De notre correspondant à Conakry,
L’entreprise mérite bien le qualificatif qu’elle s’est auto-attribuée. Le site est immense. « Ce silo fait environ 30 mètres de haut », décrit Abdoul Karim Diallo, le directeur général adjoint du groupe Sonoco, la maison mère. Et il y en a dix dominant le quartier de Sonfonia. « C’est le plus grand moulin de la Guinée, l’un des plus grands de l’Afrique aussi.
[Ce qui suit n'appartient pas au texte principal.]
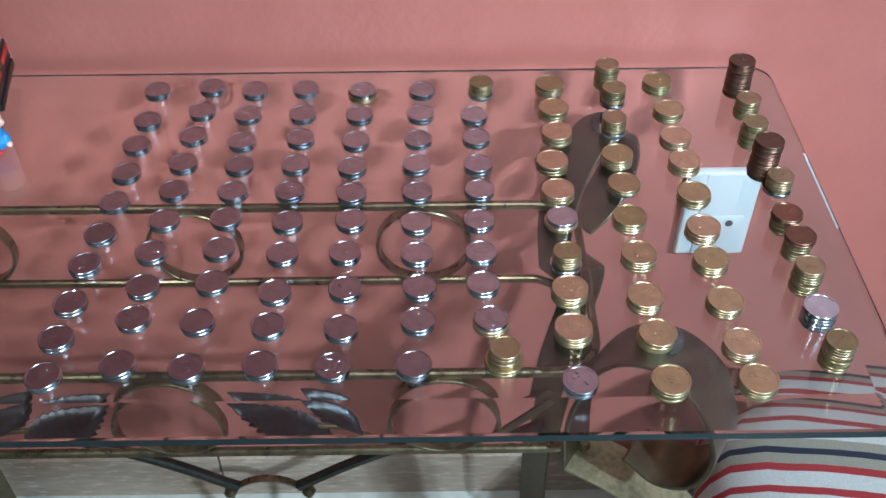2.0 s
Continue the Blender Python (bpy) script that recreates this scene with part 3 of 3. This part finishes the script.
# ---- striped stool beside the table ----
def striped(name, across):
    """Woven cloth with stripes along x."""
    m, n, l, b = principled(name, (0.5, 0.45, 0.35), 0.85)
    co = n.new("ShaderNodeTexCoord")
    sep = n.new("ShaderNodeSeparateXYZ")
    l.new(co.outputs["Object"], sep.inputs[0])
    wob = n.new("ShaderNodeTexNoise")
    wob.inputs["Scale"].default_value = 14
    l.new(co.outputs["Object"], wob.inputs["Vector"])
    sh = n.new("ShaderNodeMath")
    sh.operation = "MULTIPLY_ADD"
    sh.inputs[1].default_value = 0.006
    l.new(wob.outputs["Fac"], sh.inputs[0])
    l.new(sep.outputs["Y"], sh.inputs[2])
    div = n.new("ShaderNodeMath")
    div.operation = "DIVIDE"
    div.inputs[1].default_value = across
    l.new(sh.outputs[0], div.inputs[0])
    fr = n.new("ShaderNodeMath")
    fr.operation = "FRACT"
    phase = n.new("ShaderNodeMath")
    phase.inputs[1].default_value = 0.17
    l.new(div.outputs[0], phase.inputs[0])
    l.new(phase.outputs[0], fr.inputs[0])
    ramp = n.new("ShaderNodeValToRGB")
    ramp.color_ramp.interpolation = "CONSTANT"
    white, beige, red, navy, grey = (0.5, 0.49, 0.46), (0.27, 0.245, 0.19), (0.32, 0.02, 0.025), (0.012, 0.016, 0.035), (0.24, 0.24, 0.25)
    bands = [(0.0, white), (0.15, red), (0.215, white), (0.36, red), (0.43, beige), (0.53, navy), (0.59, beige), (0.69, white), (0.82, grey), (0.90, red)]
    els = ramp.color_ramp.elements
    while len(els) < len(bands):
        els.new(0.5)
    for e, (p, c) in zip(els, bands):
        e.position, e.color = p, (*c, 1)
    l.new(fr.outputs[0], ramp.inputs[0])
    weave = n.new("ShaderNodeTexNoise")
    weave.inputs["Scale"].default_value, weave.inputs["Detail"].default_value = 700, 2
    l.new(co.outputs["Object"], weave.inputs["Vector"])
    mix = n.new("ShaderNodeMix")
    mix.data_type, mix.blend_type = "RGBA", "MULTIPLY"
    mix.inputs["Factor"].default_value = 0.5
    l.new(ramp.outputs[0], mix.inputs["A"])
    l.new(weave.outputs["Fac"], mix.inputs["B"])
    l.new(mix.outputs["Result"], b.inputs["Base Color"])
    bp = n.new("ShaderNodeBump")
    bp.inputs["Strength"].default_value, bp.inputs["Distance"].default_value = 0.6, 0.0008
    l.new(weave.outputs["Fac"], bp.inputs["Height"])
    l.new(bp.outputs[0], b.inputs["Normal"])
    return m


STRIPES = striped("striped_cloth", 0.118)
stool = thing("stool", "low stool with a cream, red and navy striped cloth cushion", "stool", at=(0.564, 0.125, 0), turn=-11)
pad = lathe_bm([(0, 0.30), (0.17, 0.30), (0.195, 0.308), (0.208, 0.330), (0.207, 0.352), (0.199, 0.380), (0.183, 0.404), (0.150, 0.420), (0.10, 0.429), (0.05, 0.433), (0, 0.434)], 64)
for v in pad.verts:
    far = math.hypot(v.co.x, v.co.y)
    if far > 1e-6:
        square = 0.97 * (abs(v.co.x / far) ** 4 + abs(v.co.y / far) ** 4) ** -0.25
        v.co.x, v.co.y = v.co.x * square, v.co.y * square * 0.93
part("cushion", pad, STRIPES, stool, "puffy striped cloth cushion with rounded corners")
part("seat_base", lathe_bm([(0, 0.275), (0.175, 0.275), (0.18, 0.28), (0.18, 0.296), (0.175, 0.3005), (0, 0.3005)], 48), BLACK, stool)
for k in range(4):
    a = math.pi / 4 + k * math.pi / 2
    part("leg", bar_bm([(0.135 * math.cos(a), 0.135 * math.sin(a), 0.277), (0.165 * math.cos(a), 0.165 * math.sin(a), 0.0)], 0.026, 0.026), BLACK, stool)

# ---- skirting and floor pieces ----
for k in range(18):
    w = 0.44
    sk = new("tile", finish(box_bm((w - 0.003, 0.009, 0.09), (X0 + w * (k + 0.5), WALL_Y - 0.0047, 0.0455), 0.001, 1), "tile", SKIRT, smooth=False))
    sk.parent = baseboard
tile_mesh = finish(box_bm((0.437, 0.437, 0.012), (0, 0, 0), 0.0015, 1), "tile", TILE, smooth=False)
for i in range(18):
    for j in range(13):
        tl = new("tile", tile_mesh)
        tl.parent = floor
        tl.location = (X0 + 0.22 + 0.44 * i, WALL_Y - 0.22 - 0.44 * j, -0.006)
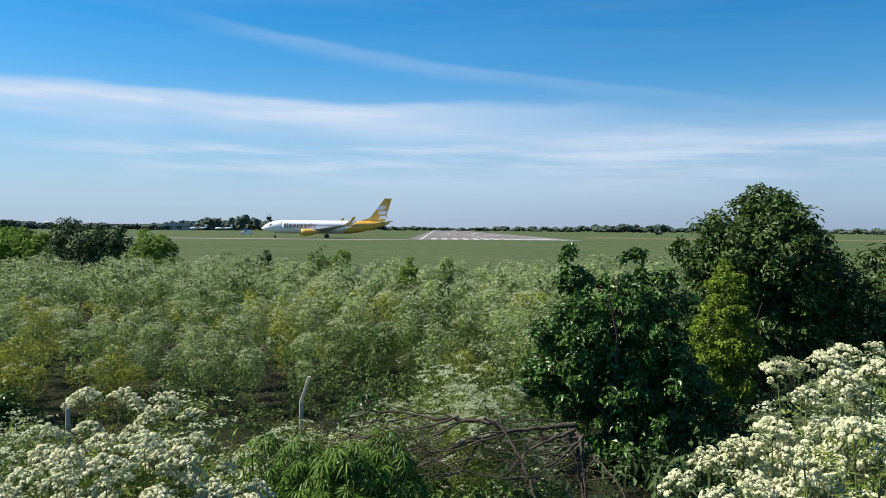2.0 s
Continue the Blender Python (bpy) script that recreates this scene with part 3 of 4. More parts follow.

On a une capacité de production de plus de 1200 tonnes par jour », précise-t-il.
Nous enfilons charlotte et blouse jetables, tandis qu’une douce odeur de pain chaud s’échappe de la pièce d’à côté où l’on teste la farine. « Au niveau de cette boulangerie, on produit du pain pour valider la qualité, explique Abdoul Karim Diallo. Aujourd’hui, notre blé vient d’Allemagne. Chaque mois, on importe environ 30 000 tonnes de blé. »
Un approvisionnement rendu difficile par les importateurs du Moyen-Orient
Mais pour continuer à faire fonctionner les machines ultra-modernes du site, il faut désormais y mettre le prix. « Aujourd’hui, il y a beaucoup d’importateurs de blé ukrainien qui se sont tournés vers l’Allemagne. Nos concurrents, pour les achats, ce sont les pays du Moyen-Orient comme l’Arabie saoudite, l’Égypte, s’inquiète le directeur adjoint de Sonoco. Ils ont beaucoup d’argent et comme ce sont les États qui achètent, pas des entreprises privées, ils ne font pas attention aux prix. »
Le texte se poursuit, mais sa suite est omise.